Concerns have been raised about a group of 11 Albanians flown out of the UK soon after arriving in small boats despite a government undertaking not to fast-track Albanian nationals.
Last month, the Home Office was forced to concede that it did not have the right to do so, after earlier claims from former home secretary Priti Patel that the UK could quickly return asylum seekers who arrived in the UK and made “spurious” claims.
The Albanians are thought to have arrived in the UK last week and were taken from Manston in Ramsgate where the Home Office processes small boat arrivals, to Stansted airport from where they were put on a plane back to Albania on Wednesday. It is thought to be the first time small boat arrivals have been put on a plane directly from Manston.
Critics have described the incident as a case of “zero notice removal”. While a Home Office spokesperson said they could not comment on the flight for operational reasons, government sources said nobody on the flight had an outstanding asylum claim.
But non-government sources have told the Guardian the 11 Albanians were not given an opportunity to have their asylum claims considered before they were put on the plane.
Mishka Pillay, campaigns consultant at Detention Action, said: “This removal of 11 people to Albania is an indication that people in Manston may be deprived of due process. We have had serious concerns about Manston. The most vulnerable people are being hidden away from vital support and access to justice.”
In August, Patel announced a scheme to expedite the removal of Albanians who arrive to the UK in small boats, saying that many make “spurious” asylum claims. However, following the threat of legal action from the charity Care4Calais, the Home Office conceded a few weeks ago that officials do not have the right to fast-track the deportation of Albanian asylum seekers after they arrive in the UK and gave an undertaking not to do this.
The incident involving the 11 Albanians is the latest to have caused concern over Manston, a temporary tented site at an airfield designed to hold 1,000 small boat arrivals that reportedly has 3,000 on site currently, giving rise to conditions described as “a nightmare” by one of those working at the site.
Some people are being held for longer than the five-day time limit on the site, including unaccompanied children.
Enver Solomon, CEO of the Refugee Council, said: “The appalling inhumane conditions that we’re seeing across reception facilities for men, women and children seeking asylum highlight an unacceptable lack of contingency planning by this government, that is causing serious damage to vulnerable individuals. Many of the children we support who are stuck in hotels or have been placed in Manston as age-disputed adults are traumatised by the fact they are not getting enough food, feel unsafe and, in some cases, are getting scabies.”
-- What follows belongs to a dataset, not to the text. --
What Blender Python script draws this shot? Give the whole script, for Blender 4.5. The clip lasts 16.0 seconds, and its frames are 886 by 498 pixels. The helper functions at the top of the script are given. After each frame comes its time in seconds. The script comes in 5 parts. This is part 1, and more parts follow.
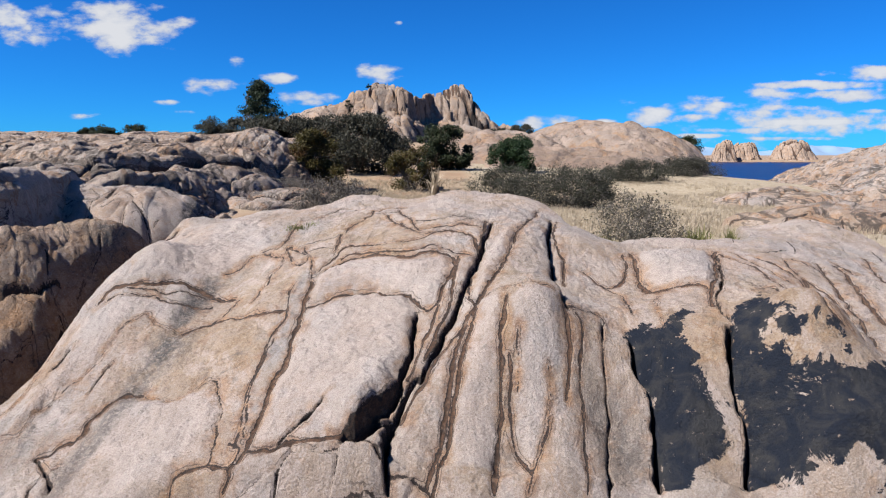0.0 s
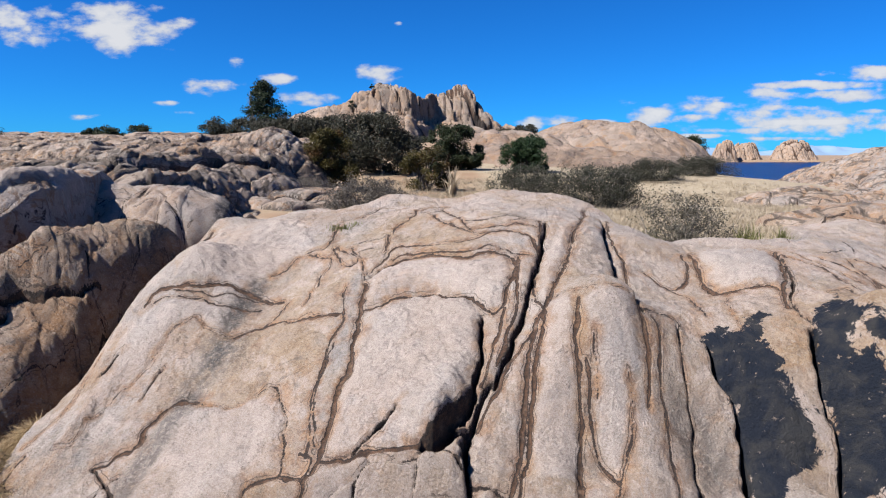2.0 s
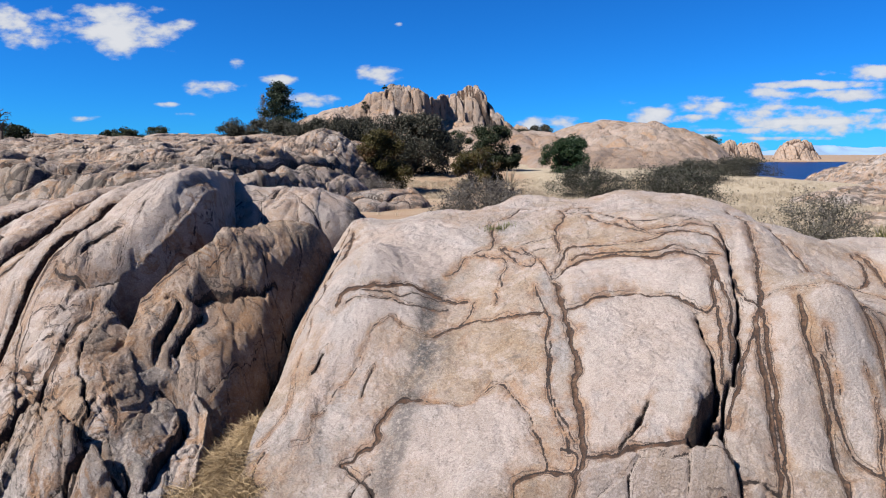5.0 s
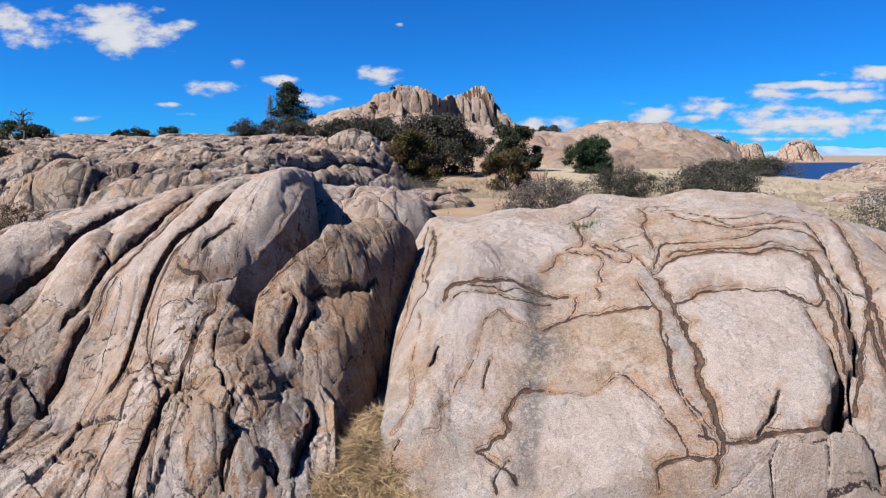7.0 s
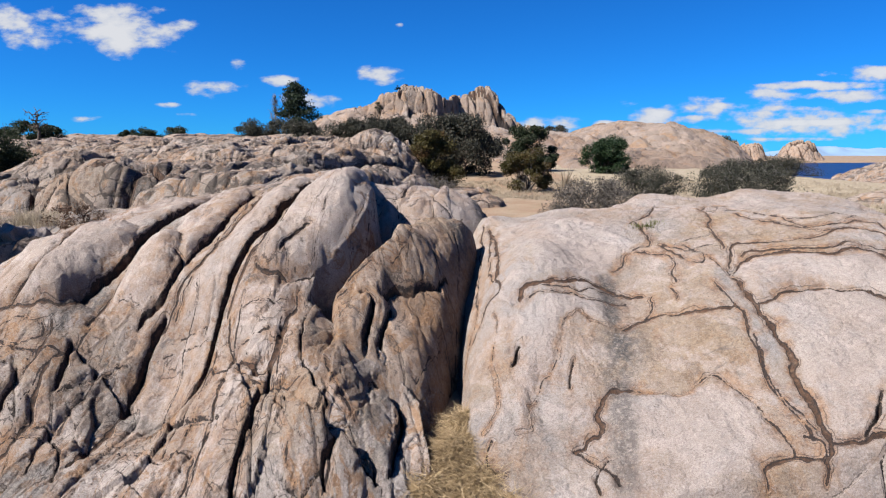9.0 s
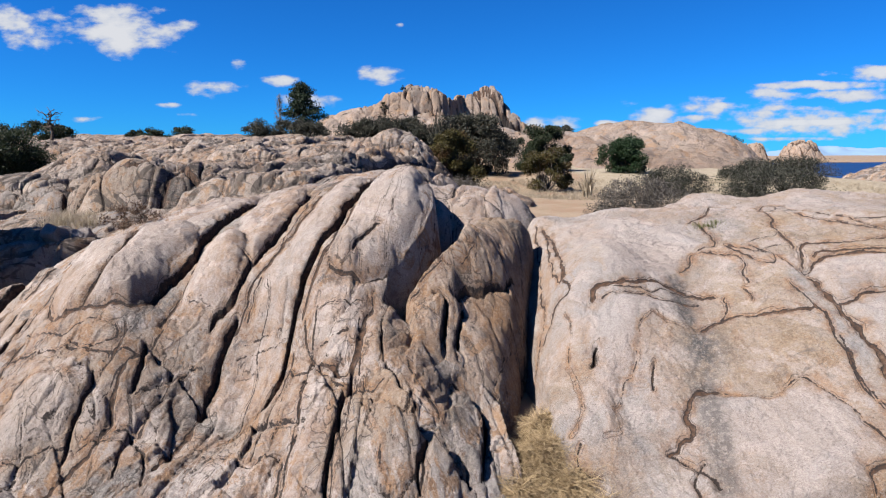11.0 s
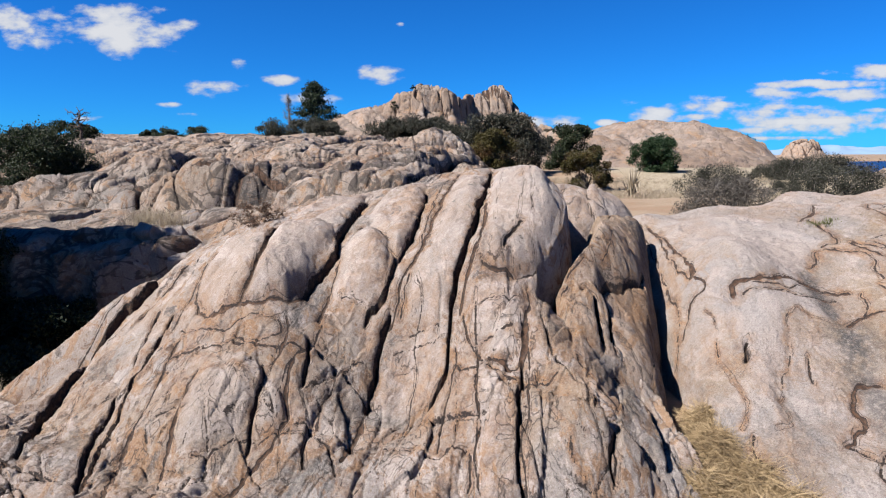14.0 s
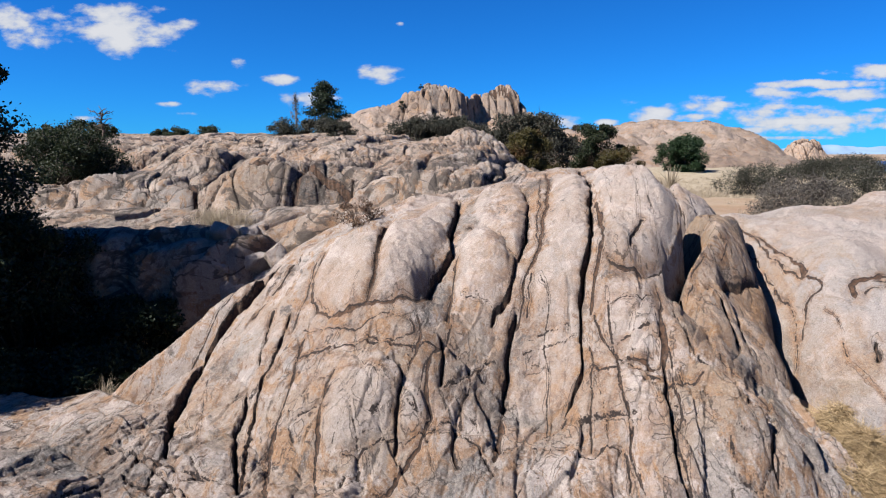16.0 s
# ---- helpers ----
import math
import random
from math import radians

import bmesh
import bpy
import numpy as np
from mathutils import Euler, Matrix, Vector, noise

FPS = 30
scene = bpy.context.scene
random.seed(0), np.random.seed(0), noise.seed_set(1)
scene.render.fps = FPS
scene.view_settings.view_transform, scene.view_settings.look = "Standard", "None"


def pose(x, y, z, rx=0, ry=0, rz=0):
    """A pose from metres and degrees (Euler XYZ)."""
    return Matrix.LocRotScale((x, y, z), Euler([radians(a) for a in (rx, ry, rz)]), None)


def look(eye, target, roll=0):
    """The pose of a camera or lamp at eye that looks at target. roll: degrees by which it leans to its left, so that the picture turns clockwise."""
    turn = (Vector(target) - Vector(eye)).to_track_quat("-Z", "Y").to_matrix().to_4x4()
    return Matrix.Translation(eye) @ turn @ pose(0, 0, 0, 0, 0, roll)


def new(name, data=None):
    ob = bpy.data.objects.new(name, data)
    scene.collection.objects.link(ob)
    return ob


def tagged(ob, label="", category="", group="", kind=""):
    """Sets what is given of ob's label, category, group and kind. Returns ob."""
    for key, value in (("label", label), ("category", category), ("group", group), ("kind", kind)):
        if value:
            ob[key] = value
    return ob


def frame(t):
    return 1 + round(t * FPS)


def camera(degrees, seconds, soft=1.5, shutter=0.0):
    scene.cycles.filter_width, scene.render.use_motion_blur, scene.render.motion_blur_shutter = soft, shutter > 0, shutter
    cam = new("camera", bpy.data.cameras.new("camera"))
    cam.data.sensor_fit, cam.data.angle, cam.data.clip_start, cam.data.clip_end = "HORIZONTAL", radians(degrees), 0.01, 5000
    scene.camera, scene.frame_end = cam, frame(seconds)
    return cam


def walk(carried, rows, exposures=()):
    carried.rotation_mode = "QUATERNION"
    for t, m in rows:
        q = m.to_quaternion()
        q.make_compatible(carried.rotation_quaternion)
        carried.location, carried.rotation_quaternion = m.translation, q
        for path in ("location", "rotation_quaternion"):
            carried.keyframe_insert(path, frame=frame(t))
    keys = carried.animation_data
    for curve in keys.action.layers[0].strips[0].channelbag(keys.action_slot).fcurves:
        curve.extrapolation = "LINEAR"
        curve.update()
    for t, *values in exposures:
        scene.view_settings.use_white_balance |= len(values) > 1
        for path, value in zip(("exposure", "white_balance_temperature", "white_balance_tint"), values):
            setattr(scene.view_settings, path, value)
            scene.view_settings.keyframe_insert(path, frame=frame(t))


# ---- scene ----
cam = camera(70.0, 16.0, soft=1.15)
METRES, EYE, TILT, LEAN, TURN = 10.0, 3.2, -8.6, 0.0, 0.0
ROWS = [
    (0.0, -0.0000, 0.0000, 0.0000, 0.00, 0.00, 0.00),
    (0.5, -0.0134, 0.0073, -0.0001, -0.00, 0.01, -0.03),
    (1.0, -0.0288, 0.0109, -0.0005, -0.02, 0.02, -0.04),
    (1.5, -0.0463, 0.0191, 0.0009, -0.01, 0.04, -0.00),
    (2.0, -0.0733, 0.0270, 0.0001, -0.01, 0.04, 0.07),
    (2.5, -0.1123, 0.0284, 0.0004, -0.01, 0.04, 0.12),
    (3.0, -0.1524, 0.0258, -0.0000, 0.03, 0.04, 0.16),
    (3.5, -0.1976, 0.0235, 0.0002, -0.01, 0.03, 0.08),
    (4.0, -0.2367, 0.0212, 0.0019, 0.06, 0.09, 0.21),
    (6.5, -0.4206, -0.0079, -0.0045, 0.10, 0.11, 0.18),
    (7.0, -0.4516, -0.0135, -0.0049, 0.12, 0.13, 0.15),
    (7.5, -0.4812, -0.0130, -0.0041, 0.14, 0.15, 0.15),
    (8.0, -0.5066, -0.0159, -0.0053, 0.14, 0.14, 0.14),
    (8.5, -0.5306, -0.0137, -0.0055, 0.13, 0.15, 0.15),
    (11.0, -0.6457, -0.0017, -0.0045, 0.18, 0.15, 0.19),
    (11.5, -0.6801, -0.0076, -0.0055, 0.19, 0.13, 0.23),
    (12.0, -0.7158, -0.0143, -0.0057, 0.17, 0.12, 0.21),
    (12.5, -0.7489, -0.0166, -0.0062, 0.19, 0.12, 0.21),
    (13.0, -0.7769, -0.0171, -0.0065, 0.21, 0.12, 0.22),
    (13.5, -0.8052, -0.0153, -0.0074, 0.21, 0.12, 0.21),
    (14.0, -0.8373, -0.0173, -0.0070, 0.22, 0.09, 0.23),
    (14.5, -0.8755, -0.0207, -0.0060, 0.21, 0.05, 0.21),
    (15.0, -0.9188, -0.0214, -0.0045, 0.23, 0.02, 0.26),
    (15.5, -0.9604, -0.0179, -0.0050, 0.21, 0.05, 0.25),
    (16.0, -1.0000, -0.0166, -0.0069, 0.19, 0.06, 0.20),
]
walk(cam, [(t, pose(0, 0, EYE, TILT, LEAN, TURN) @ pose(METRES * x, METRES * y, METRES * z, 90 + pitch, roll, yaw)) for t, x, y, z, yaw, pitch, roll in ROWS])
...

A Home Office spokesperson said: “Unaccompanied asylum-seeking children are only processed at Manston when strictly necessary, and are kept separately from adults, and families with children at all times.”
Andy Baxter, assistant general secretary of the Prison Officer Association, which has members working at Manston, has warned about the bad conditions there: “There does not seem to be an identified leader on the Manston site. In a prison you have numerous agencies on site but you have a prison governor who is in overall charge. At Manston there are so many agencies, contractors, different parts of the Home Office all on site, but no one is in overall charge.”
A Home Office spokesperson said: “The continued rise in dangerous small boat crossings is causing an unprecedented strain on our asylum system. Manston is resourced and equipped to process migrants securely and we will provide alternative accommodation as soon as possible. We urge anyone who is thinking about leaving a safe country and risking their lives at the hands of people smugglers to urgently reconsider. Despite the lies they have been sold, they will not be allowed to start a new life here.”